До Троицкого и обратно добирался, как мог. Скоро люди проведали, что к чему, и шоферы автобусов перестали брать с меня и с тех, кого я вез на работы в храм, деньги за проезд, местные, кто ни ехал по пути – подвозили. Вообще никакой проблемы с дорогой не было. Свет в храме остался со времени, когда в нем хранилось зерно. На повестке дня стояли подведение газа и отопление.

Шоферы автобусов перестали брать с меня и с тех, кого я вез на работы в храм, деньги за проезд

Стройматериалы как-то сами плыли в руки. Увидел, в райцентре режут автогеном на металлолом теплоцентраль, выпросил у бригадира метров тридцать трубы на регистры отопления. Он же и машину дал отвезти. Трубы тонкие на разводку дал директор совхоза им. Тимирязева, в состав которого входило Троицкое отделение. Как-то приехал с утра, а у церкви сварщик сидит, Петя. Говорит: директор прислал отопление делать. Первый котел у нас был самодельный, с дома, сваренный из трубок. Друг пожертвовал. В центральном отделении храма нашлась пара сотен забытых хозяйством кирпичей. На них мы в боковом отделении притвора выставили котел, пробили стены, вывели вытяжную трубу через потолок и крышу, сварили отопительную систему, и сварщик ушел. Газ подключили сами. Привез брата двоюродного с автогеном, просто врезались в магистральную трубу, задним числом потом все оформили. Это сейчас все как положено: проект, разрешения и прочее, а тогда бардак в стране царил, и не такое сходило с рук! Оставалось обложить котел с горелкой кирпичом.

На другой день, приехав с утра, зашел к бабе Клаве. Спросил:

– Баб Клав, в селе есть кто-то, кто умеет печки класть? Или привозить кого придется?

Она подумала и сказала:

– Да есть один, Димка. Но он не работник, умрет скоро. А больше никто не умеет.

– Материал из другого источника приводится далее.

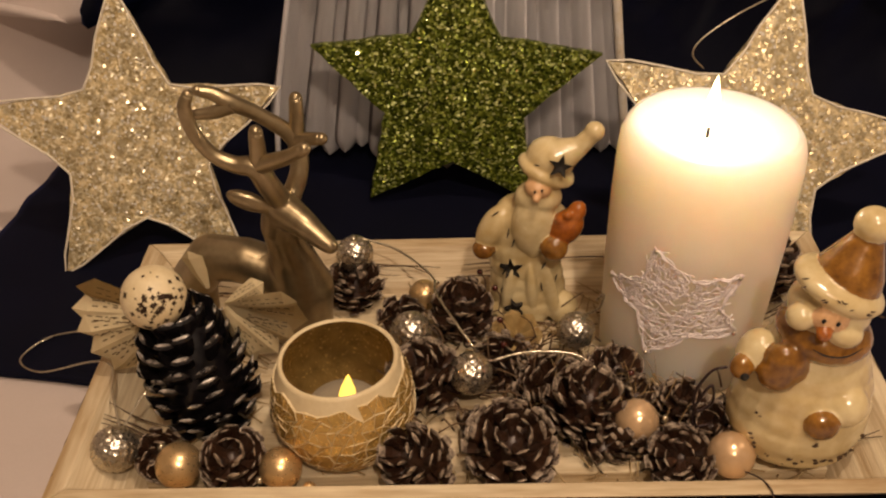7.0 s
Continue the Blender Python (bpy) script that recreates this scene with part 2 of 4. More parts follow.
def lathe(profile, seg=48, bm=None, mi=0):
    bm = bm or bmesh.new()
    rings = []
    for r, z in profile:
        if r < 1e-6:
            rings.append([bm.verts.new((0, 0, z))])
        else:
            rings.append([bm.verts.new((r * math.cos(2 * math.pi * i / seg), r * math.sin(2 * math.pi * i / seg), z)) for i in range(seg)])
    for a, b in zip(rings, rings[1:]):
        for i in range(seg):
            j = (i + 1) % seg
            if len(a) == 1 and len(b) == 1:
                continue
            if len(a) == 1:
                f = bm.faces.new((a[0], b[i], b[j]))
            elif len(b) == 1:
                f = bm.faces.new((a[i], a[j], b[0]))
            else:
                f = bm.faces.new((a[i], a[j], b[j], b[i]))
            f.material_index = mi
    return bm


def curve(points, steps=6):
    """Catmull-Rom points through the given ones."""
    p = [Vector(q) for q in points]
    p = [2 * p[0] - p[1]] + p + [2 * p[-1] - p[-2]]
    out = []
    for i in range(1, len(p) - 2):
        for k in range(steps):
            t = k / steps
            a, b, c, d = p[i - 1], p[i], p[i + 1], p[i + 2]
            out.append(0.5 * (2 * b + (c - a) * t + (2 * a - 5 * b + 4 * c - d) * t * t + (3 * b - a - 3 * c + d) * t ** 3))
    return out + [p[-2]]


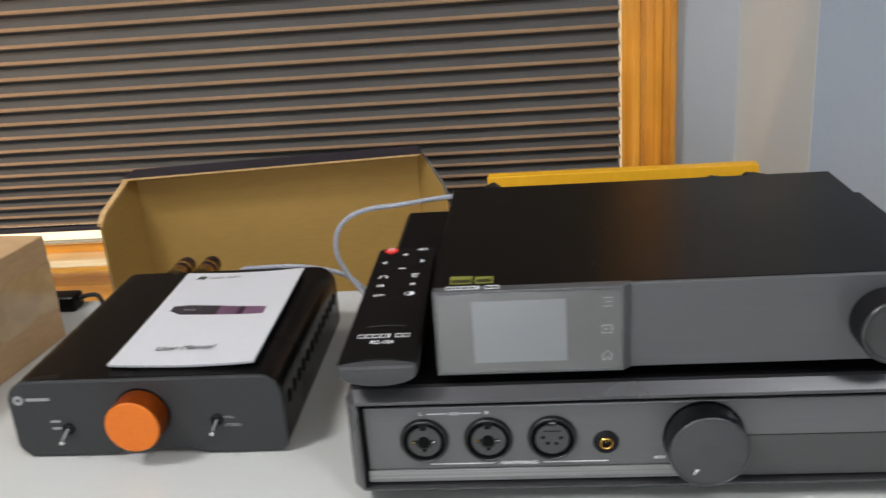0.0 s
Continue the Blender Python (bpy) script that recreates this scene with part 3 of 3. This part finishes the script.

– А кто такой Димка, почему умрет? Болеет?

Баба Клава замялась:

– Да не то, что болеет. Пьет он…

И поведала нехитрую историю. Мужик лет сорока приехал с семьей откуда-то. У них с женой – пятеро детей. Мужчина – мастер на все руки, он умеет все. Семье сельсовет предоставил под жилье пустующий дом. Димка его отремонтировал, перекрыл только входящим тогда в моду металлопрофилем, завел лошадь, корову, скотины полный двор… А жена спуталась с еще одним приезжим. И ушла к нему. С пятью детьми! И еще родила потом троих. Вот какие чудеса бывают на свете!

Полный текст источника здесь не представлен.